--- BEGIN ---
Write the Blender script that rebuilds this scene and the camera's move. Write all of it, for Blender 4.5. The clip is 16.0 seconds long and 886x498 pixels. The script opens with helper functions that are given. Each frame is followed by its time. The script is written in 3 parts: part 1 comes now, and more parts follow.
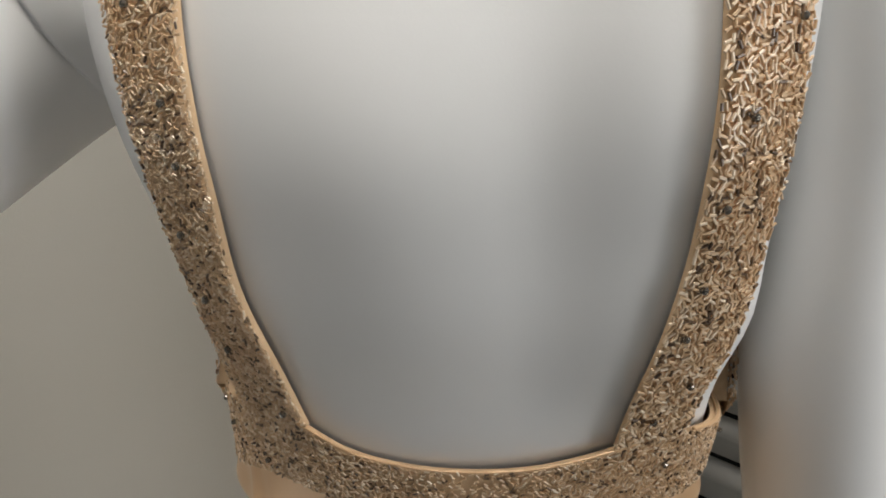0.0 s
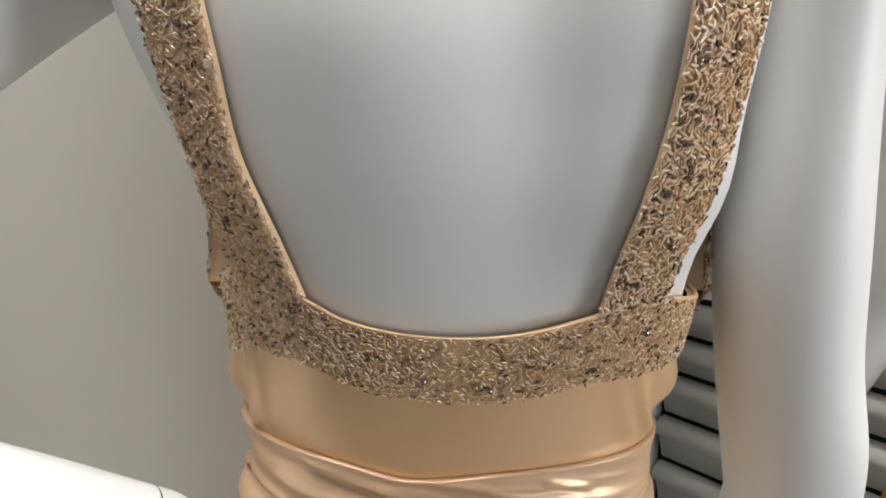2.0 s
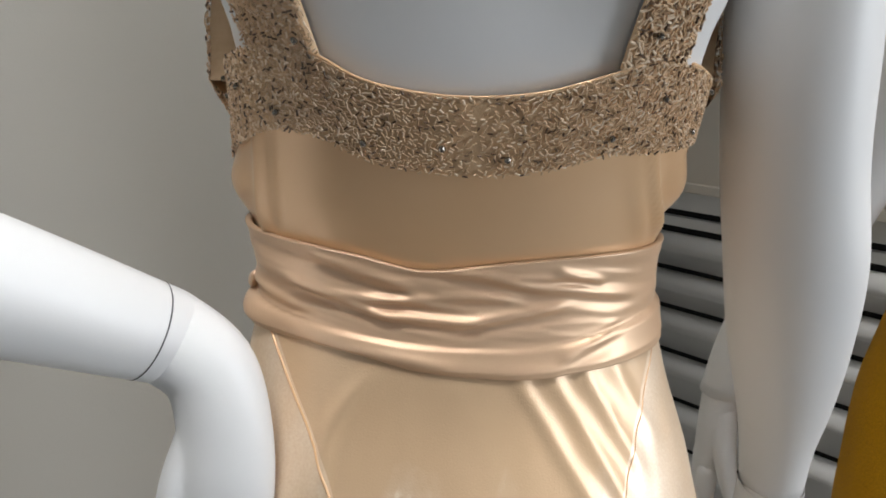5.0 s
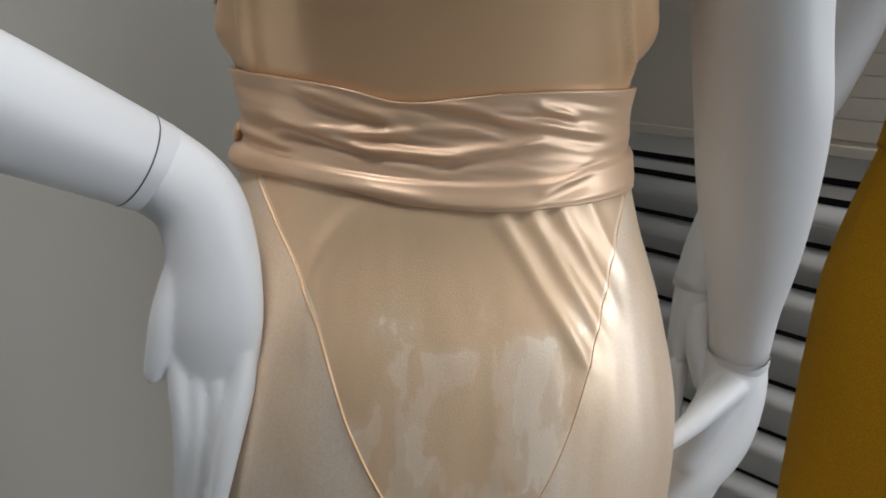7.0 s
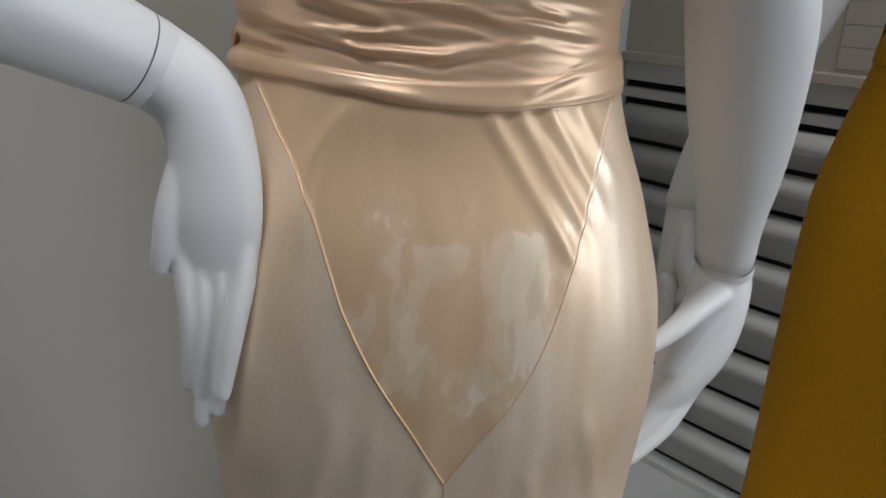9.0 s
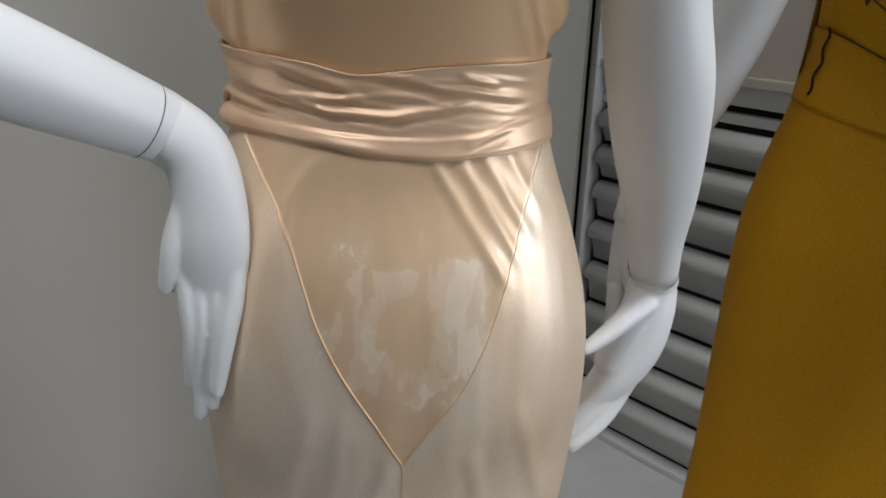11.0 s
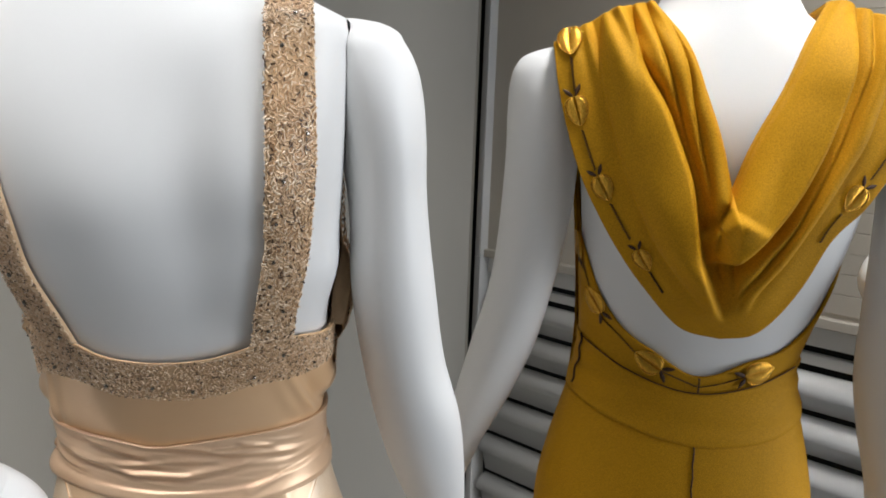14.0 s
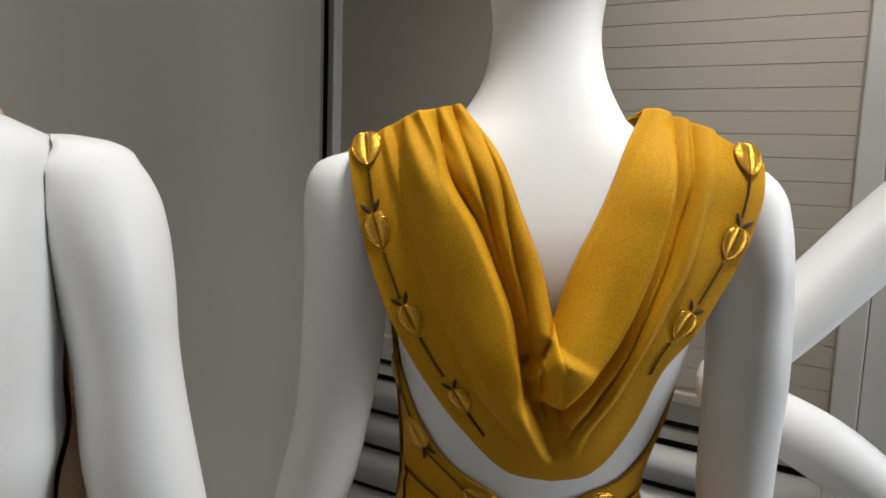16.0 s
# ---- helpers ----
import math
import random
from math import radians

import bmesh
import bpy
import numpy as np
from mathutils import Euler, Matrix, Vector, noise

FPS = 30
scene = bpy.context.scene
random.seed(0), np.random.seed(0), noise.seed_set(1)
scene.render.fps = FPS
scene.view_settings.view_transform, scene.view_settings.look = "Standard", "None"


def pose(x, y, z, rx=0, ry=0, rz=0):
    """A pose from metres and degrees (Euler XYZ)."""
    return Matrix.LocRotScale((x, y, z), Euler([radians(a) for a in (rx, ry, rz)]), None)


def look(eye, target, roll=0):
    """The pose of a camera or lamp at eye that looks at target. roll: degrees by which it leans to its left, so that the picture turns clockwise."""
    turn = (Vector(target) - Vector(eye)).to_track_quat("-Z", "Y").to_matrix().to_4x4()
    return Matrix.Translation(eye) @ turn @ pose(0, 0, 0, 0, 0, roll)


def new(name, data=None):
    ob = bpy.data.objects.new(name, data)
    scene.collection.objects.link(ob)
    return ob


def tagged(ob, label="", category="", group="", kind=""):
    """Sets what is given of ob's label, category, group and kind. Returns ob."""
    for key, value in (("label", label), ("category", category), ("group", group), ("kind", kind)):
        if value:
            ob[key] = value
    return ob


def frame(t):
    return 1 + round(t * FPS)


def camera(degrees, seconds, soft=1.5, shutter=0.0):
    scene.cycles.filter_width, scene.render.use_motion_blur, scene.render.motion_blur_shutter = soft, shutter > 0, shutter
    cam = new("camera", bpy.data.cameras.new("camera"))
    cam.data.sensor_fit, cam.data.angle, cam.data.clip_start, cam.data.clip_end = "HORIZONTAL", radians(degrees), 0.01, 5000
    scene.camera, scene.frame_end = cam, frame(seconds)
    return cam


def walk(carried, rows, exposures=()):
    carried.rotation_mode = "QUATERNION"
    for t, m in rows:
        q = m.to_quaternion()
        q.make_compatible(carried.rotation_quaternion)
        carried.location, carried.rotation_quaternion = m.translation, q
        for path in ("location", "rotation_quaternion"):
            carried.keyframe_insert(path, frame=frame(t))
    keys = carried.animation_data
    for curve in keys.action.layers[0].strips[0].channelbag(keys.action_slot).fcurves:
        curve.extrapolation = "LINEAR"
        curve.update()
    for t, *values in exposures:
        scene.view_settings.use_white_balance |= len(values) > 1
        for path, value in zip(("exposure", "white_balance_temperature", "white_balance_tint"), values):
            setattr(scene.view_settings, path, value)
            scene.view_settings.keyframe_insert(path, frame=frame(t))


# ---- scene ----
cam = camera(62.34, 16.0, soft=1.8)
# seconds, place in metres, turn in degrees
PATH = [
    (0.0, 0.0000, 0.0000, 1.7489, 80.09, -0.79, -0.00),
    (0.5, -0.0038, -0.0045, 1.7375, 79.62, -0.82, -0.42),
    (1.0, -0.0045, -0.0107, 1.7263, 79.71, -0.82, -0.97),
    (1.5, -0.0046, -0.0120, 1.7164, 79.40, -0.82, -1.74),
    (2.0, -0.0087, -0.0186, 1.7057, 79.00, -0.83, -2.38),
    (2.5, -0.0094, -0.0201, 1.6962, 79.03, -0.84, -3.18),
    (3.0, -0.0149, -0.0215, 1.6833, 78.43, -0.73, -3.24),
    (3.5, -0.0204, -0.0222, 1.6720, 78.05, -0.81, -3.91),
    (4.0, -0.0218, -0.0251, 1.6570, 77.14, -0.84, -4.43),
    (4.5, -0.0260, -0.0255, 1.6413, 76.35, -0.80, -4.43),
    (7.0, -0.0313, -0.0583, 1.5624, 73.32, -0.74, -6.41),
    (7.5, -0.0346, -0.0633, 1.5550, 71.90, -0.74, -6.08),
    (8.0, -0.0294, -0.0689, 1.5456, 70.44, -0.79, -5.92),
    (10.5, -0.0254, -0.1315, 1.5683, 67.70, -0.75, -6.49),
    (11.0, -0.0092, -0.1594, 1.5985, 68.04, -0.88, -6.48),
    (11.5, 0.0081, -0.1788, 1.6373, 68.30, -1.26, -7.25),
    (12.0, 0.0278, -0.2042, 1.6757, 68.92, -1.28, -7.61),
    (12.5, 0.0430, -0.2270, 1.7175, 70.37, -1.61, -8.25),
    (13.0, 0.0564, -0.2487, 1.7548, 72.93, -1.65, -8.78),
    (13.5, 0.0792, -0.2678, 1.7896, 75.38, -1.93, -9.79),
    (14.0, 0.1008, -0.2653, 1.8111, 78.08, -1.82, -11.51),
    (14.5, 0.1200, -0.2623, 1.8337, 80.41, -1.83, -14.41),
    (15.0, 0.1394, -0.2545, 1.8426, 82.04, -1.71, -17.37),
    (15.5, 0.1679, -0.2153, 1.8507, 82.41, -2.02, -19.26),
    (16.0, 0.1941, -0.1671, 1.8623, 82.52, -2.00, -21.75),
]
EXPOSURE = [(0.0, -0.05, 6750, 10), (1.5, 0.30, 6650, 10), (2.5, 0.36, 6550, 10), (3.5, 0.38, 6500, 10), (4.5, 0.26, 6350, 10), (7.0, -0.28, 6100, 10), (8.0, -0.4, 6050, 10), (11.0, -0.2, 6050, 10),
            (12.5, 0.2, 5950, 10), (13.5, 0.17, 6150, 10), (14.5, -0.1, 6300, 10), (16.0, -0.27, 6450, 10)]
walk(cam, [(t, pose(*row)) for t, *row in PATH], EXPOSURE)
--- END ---
■ **PROBLEM TO SOLVE**: Collect from the data above every line that includes "objects".

■ **FULL SOLUTION**:
    ob = bpy.data.objects.new(name, data)
    scene.collection.objects.link(ob)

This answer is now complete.